Saturday, April 30, 2011

Paid searches (or how Google keeps us from curing cancer)?

Josh Hadro
Josh Hadro had a great blog post yesterday entitled "How Much Would You Pay to Search for the Royal Wedding Guest List?" This sparked what was going to be a little comment, but turned into a small rant. I'm not even sure if I believe myself 100%, or agree with myself 100% might be more accurate, but I do know that I definitely feel this way and it makes sense on the surface.

First, isn't paying for search exactly what libraries used to offer patrons- you know, back before the ubiquity of home internet? People were willing to pay for it then, but few, and they dropped it pretty quickly as soon as a free competitor was out there. As it is, people typically refuse to go get something that’s behind a pay-wall unless it’s the only option or they’re already going to subscribe anyway.Does the NYT really think it's all that different?
Why would search be any different? Unless Google (or some other company, to be fair) has some type of proprietary control over a subject and all related information, free searches will never disappear. Someone will always do it a little cheaper, with a few more ads, etc.

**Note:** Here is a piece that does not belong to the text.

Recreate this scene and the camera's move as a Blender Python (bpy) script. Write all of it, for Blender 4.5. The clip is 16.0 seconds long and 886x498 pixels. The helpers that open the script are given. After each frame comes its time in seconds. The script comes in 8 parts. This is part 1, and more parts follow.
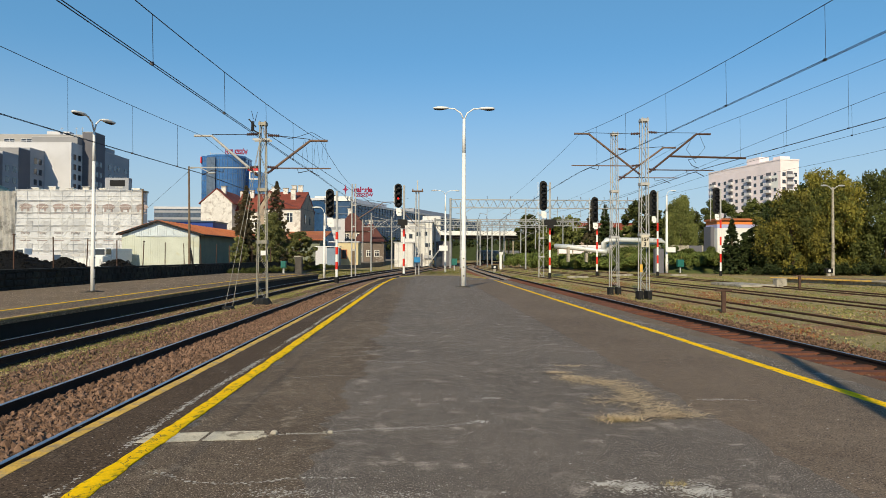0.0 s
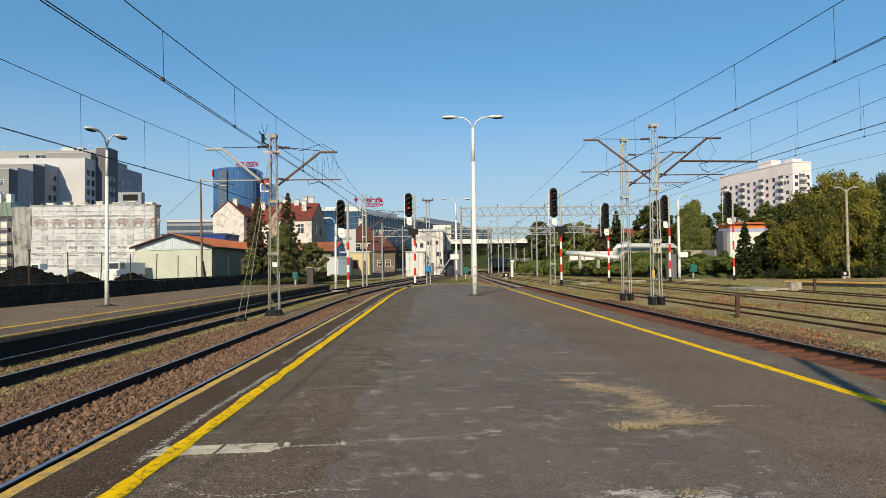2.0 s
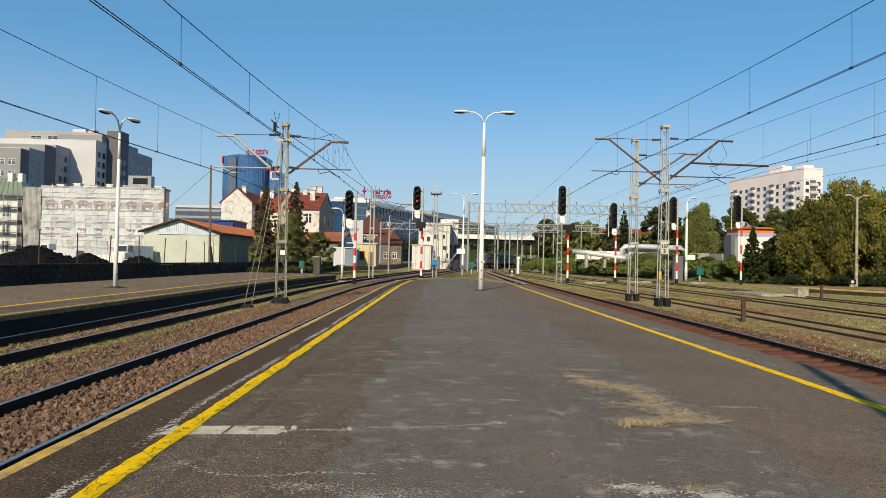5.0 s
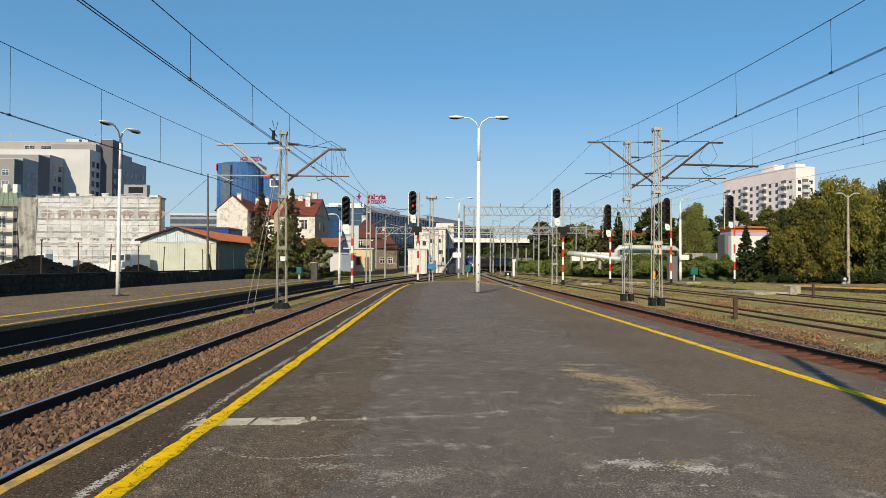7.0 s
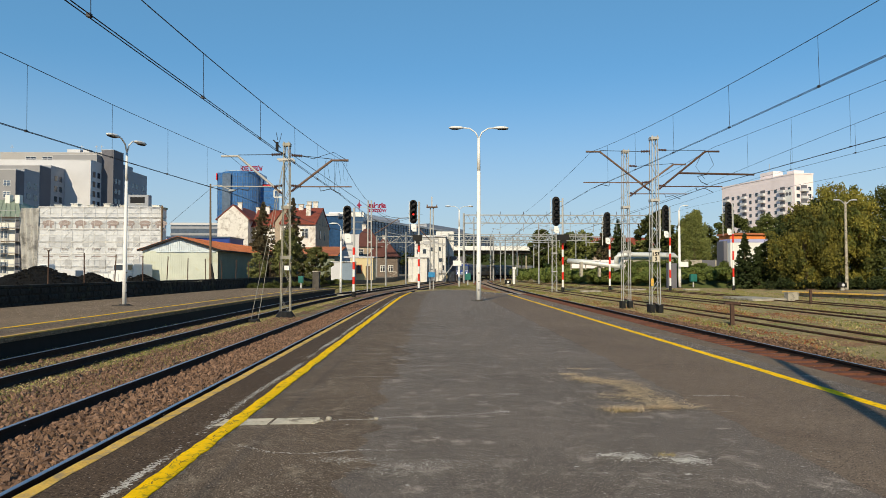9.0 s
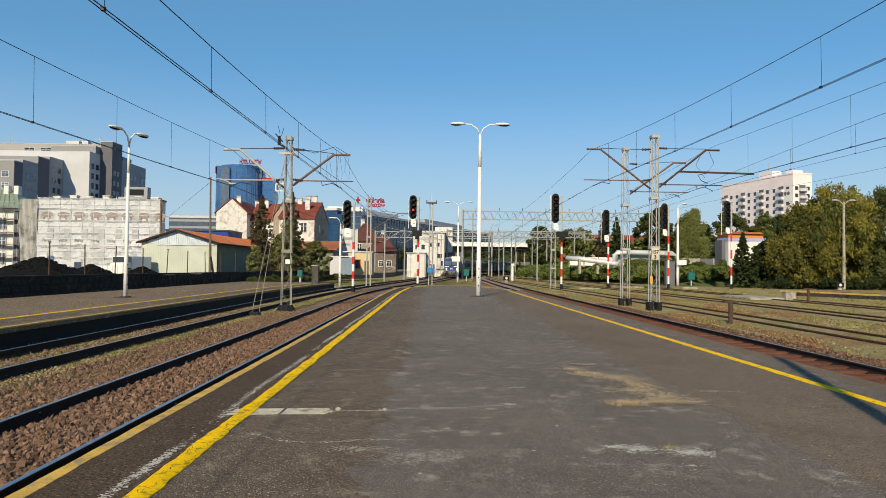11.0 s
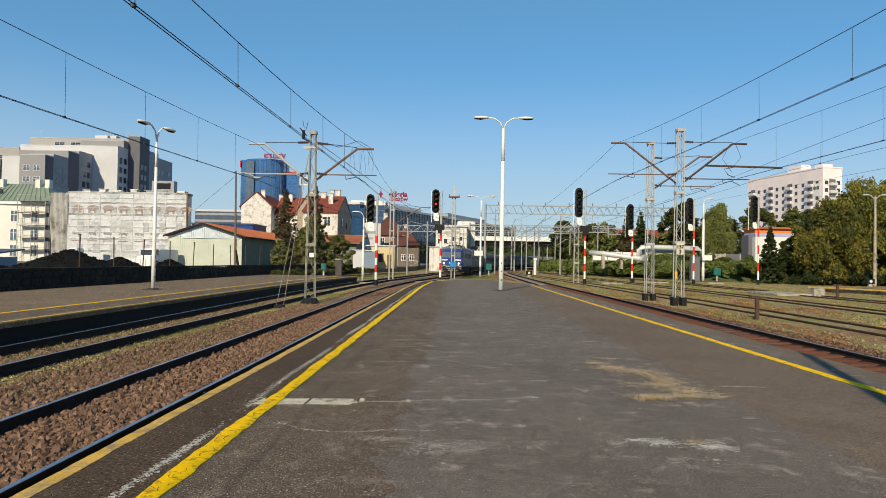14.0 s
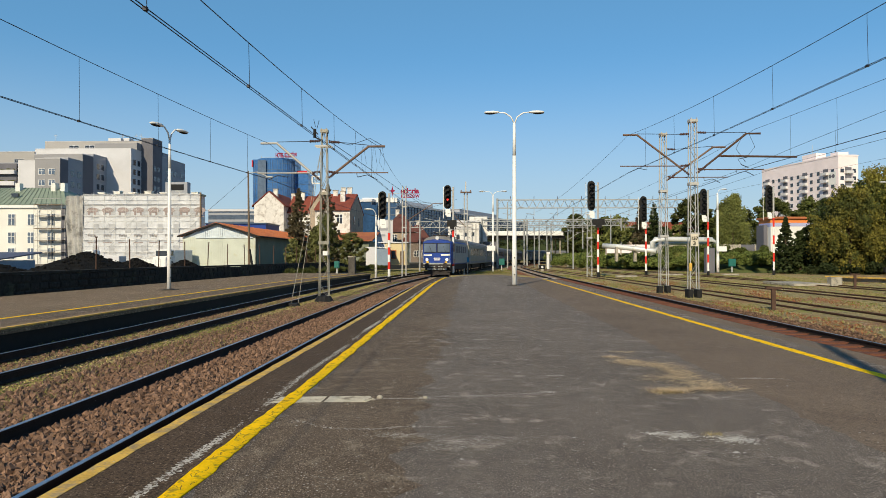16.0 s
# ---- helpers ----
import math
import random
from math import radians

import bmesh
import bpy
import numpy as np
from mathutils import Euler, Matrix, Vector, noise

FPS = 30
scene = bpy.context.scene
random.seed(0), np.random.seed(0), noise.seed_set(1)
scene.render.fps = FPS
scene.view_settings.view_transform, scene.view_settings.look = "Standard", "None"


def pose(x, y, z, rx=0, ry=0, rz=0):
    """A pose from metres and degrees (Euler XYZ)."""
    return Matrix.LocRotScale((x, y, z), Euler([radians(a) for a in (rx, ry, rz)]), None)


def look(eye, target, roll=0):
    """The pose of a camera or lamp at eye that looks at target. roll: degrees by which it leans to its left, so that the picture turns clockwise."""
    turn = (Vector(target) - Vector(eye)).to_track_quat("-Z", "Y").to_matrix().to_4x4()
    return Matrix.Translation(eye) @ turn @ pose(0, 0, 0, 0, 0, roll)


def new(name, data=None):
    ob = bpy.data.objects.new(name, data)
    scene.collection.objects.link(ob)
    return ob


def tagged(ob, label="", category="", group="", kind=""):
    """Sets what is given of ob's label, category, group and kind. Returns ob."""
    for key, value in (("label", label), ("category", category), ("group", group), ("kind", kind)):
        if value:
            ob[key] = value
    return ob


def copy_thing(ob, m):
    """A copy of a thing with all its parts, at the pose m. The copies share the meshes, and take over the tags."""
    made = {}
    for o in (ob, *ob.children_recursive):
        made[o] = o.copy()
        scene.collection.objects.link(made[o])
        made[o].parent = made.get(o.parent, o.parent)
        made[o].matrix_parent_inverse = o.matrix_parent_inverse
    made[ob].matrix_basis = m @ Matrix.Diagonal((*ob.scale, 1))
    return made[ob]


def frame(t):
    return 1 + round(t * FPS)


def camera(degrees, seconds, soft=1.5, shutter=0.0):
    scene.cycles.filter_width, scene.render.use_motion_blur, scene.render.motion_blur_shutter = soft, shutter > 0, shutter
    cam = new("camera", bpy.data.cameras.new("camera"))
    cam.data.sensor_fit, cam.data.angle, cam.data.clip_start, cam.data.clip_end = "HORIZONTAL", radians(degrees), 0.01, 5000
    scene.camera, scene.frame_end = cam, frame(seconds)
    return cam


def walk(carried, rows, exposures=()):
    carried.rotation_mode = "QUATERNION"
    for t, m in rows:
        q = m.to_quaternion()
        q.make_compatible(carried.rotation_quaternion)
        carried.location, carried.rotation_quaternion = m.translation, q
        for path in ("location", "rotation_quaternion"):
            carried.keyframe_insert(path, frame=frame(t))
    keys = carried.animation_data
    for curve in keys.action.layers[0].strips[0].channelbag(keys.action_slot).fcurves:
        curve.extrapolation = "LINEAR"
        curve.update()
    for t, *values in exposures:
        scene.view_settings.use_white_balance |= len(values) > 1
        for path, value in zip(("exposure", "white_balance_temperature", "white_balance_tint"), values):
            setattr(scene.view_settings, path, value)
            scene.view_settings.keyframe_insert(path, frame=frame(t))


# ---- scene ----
cam = camera(67.1, 16.0, soft=0.5)
PATH = [
    (0, (-0.148, 0.976, 1.568), (-0.082, 2.975, 1.591), 0.2),
    (0.5, (-0.143, 0.964, 1.571), (-0.073, 2.963, 1.588), 0.2),
    (1, (-0.147, 0.976, 1.564), (-0.093, 2.975, 1.594), 0.2),
    (1.5, (-0.145, 0.97, 1.566), (-0.109, 2.97, 1.598), -0.3),
    (2, (-0.139, 0.971, 1.576), (-0.106, 2.97, 1.625), -0.7),
    (2.5, (-0.14, 0.93, 1.579), (-0.121, 2.929, 1.641), -0.3),
    (3, (-0.15, 0.945, 1.575), (-0.124, 2.944, 1.644), 0.0),
    (3.5, (-0.171, 0.928, 1.553), (-0.146, 2.927, 1.612), 0.6),
    (4, (-0.179, 0.945, 1.55), (-0.157, 2.944, 1.597), 1.1),
    (6.5, (-0.213, 0.597, 1.547), (-0.207, 2.596, 1.572), 1.2),
    (7, (-0.284, 0.389, 1.527), (-0.256, 2.388, 1.571), 0.4),
    (7.5, (-0.32, 0.197, 1.521), (-0.279, 2.196, 1.539), 1.1),
    (8, (-0.296, 0.066, 1.549), (-0.248, 2.065, 1.583), 0.8),
    (8.5, (-0.266, -0.019, 1.549), (-0.228, 1.98, 1.589), 0.7),
    (9, (-0.347, -0.099, 1.544), (-0.319, 1.899, 1.612), 0.1),
    (11.5, (-0.469, -0.21, 1.515), (-0.441, 1.789, 1.561), 1.0),
    (12, (-0.43, -0.137, 1.493), (-0.444, 1.863, 1.527), 0.6),
    (12.5, (-0.466, -0.236, 1.513), (-0.502, 1.763, 1.54), 0.5),
    (13, (-0.457, -0.222, 1.511), (-0.494, 1.778, 1.539), 0.5),
    (13.5, (-0.466, -0.252, 1.511), (-0.506, 1.747, 1.538), 0.9),
    (14, (-0.479, -0.253, 1.516), (-0.512, 1.746, 1.553), 1.0),
    (14.5, (-0.48, -0.224, 1.516), (-0.527, 1.775, 1.556), 0.6),
    (15, (-0.494, -0.254, 1.519), (-0.549, 1.745, 1.563), 0.3),
    (15.5, (-0.496, -0.252, 1.513), (-0.554, 1.747, 1.545), 0.4),
    (16, (-0.498, -0.264, 1.524), (-0.568, 1.734, 1.548), 0.0),
]
walk(cam, [(t, look(eye, target, roll)) for t, eye, target, roll in PATH])

# ---- light ----
SUN_AZ = math.atan2(-0.283, -0.959)      # heading towards the sun, from +y to the right
SUN_EL = radians(30)
world = bpy.data.worlds.new("sky")
scene.world = world
world.use_nodes = True
wn = world.node_tree
sky = wn.nodes.new("ShaderNodeTexSky")
sky.sky_type = "NISHITA"
sky.sun_disc = False
sky.sun_elevation = SUN_EL
sky.sun_rotation = SUN_AZ
sky.air_density, sky.dust_density, sky.ozone_density = 0.75, 0.0, 3.0
bg = wn.nodes["Background"]
sat = wn.nodes.new("ShaderNodeHueSaturation")
sat.inputs["Saturation"].default_value = 1.2
sat.inputs["Hue"].default_value = 0.496
wn.links.new(sky.outputs[0], sat.inputs["Color"])
haze = wn.nodes.new("ShaderNodeMix")      # an even summer haze over the whole sky
haze.data_type = "RGBA"
haze.inputs[0].default_value = 0.42
haze.inputs[7].default_value = (1.3, 3.2, 4.75, 1)
wn.links.new(sat.outputs[0], haze.inputs[6])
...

Second, did they quantify the tangential information gleaned during a physical book search- such as finding out a fact that was only slightly related at the time but added to the searchers' overall knowledge with a potential to use later? THIS, I believe, is the benefit of a less direct search. I found this online, what cool logos would I have found if I had to actually search with my brain and time?
It's the accidental discovery that we are losing- and it will hurt in the long run. These discoveries change the course of research. They change conclusions we draw. This is why library co-location vs. bookstore grouping makes more sense to me too, from a “for the good of man” kind of way. Do you get that with a targeted search? This is missing, especially if you’re really good at searching. The better search engines get at brining you back what you really want to see, the less there will be this cross pollination of information. I am sad about this.

Unfortunately, this is almost impossible to quantify. When you could it would have to be retrospective and anecdotal, so the data wouldn’t allow you to draw any quality conclusions anyway.